Energy Star reports that this is the most eco-friendly and efficient way to heat your home, though it requires a rather big initial investment. Geothermal heating relies on the constant high temperature below the earth’s surface to heat your home. Since the geothermal unit is installed underground, it requires less energy to raise your home’s temperature to the number set on your thermostat compared to the energy required to heat cold air using a typical heating system.
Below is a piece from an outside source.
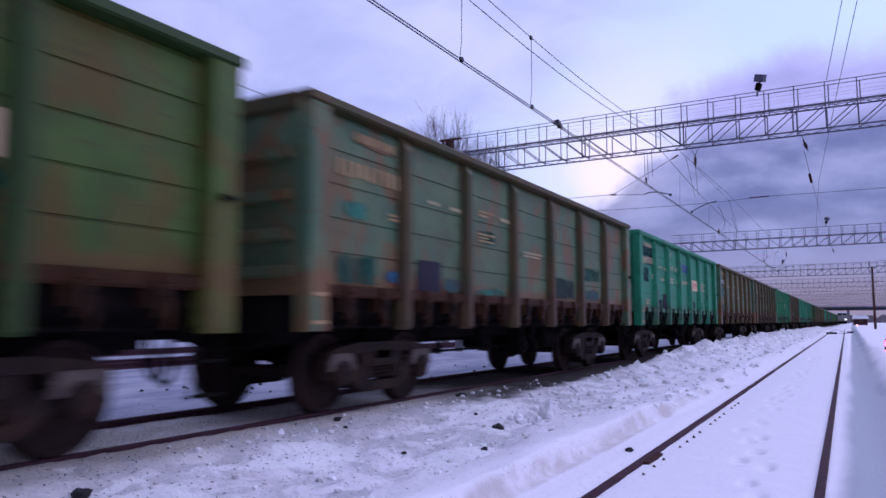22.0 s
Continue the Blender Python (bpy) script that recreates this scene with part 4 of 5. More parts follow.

Though geothermal systems are quite expensive, the investment decreases your monthly heating bills, plus it usually repays itself within 8 years.

2. Biomass

Biomass refers to chips or pellets made from renewable materials, such as switch grass and sawdust – byproduct from timber mills. These products would otherwise be discarded if not turned into a source of fuel that is carbon-neutral, affordable, and better than using fossil fuels. The CO2 they produce when burning is just enough to be absorbed by plants, which is important for maintaining balance.

Biomass is often used with pellet stoves (more efficient than wood burners) or in big biomass boilers connected to a hot water tank and radiators for centralized heating.

3. Solar heating

Houses that receive unobstructed sunlight on most days a year can opt for solar heating systems. They are readily available, and one of the cheapest forms of green energy that you can either purchase as a complete unit, or construct at home. Once you make the initial investment, which includes payments for the solar heating equipment and installation, you will not incur additional costs on that unit.

There are two types of solar heating systems to choose from: one heats a liquid in the hydronic collector, while the other heats air. For convenience, simply choose the one that blends well with your existing heating system.

Other less expensive options that you may consider include installing masonry heaters (similar to traditional wood fireplace but trap heat within their bricks), heat pumps, and under floor heating.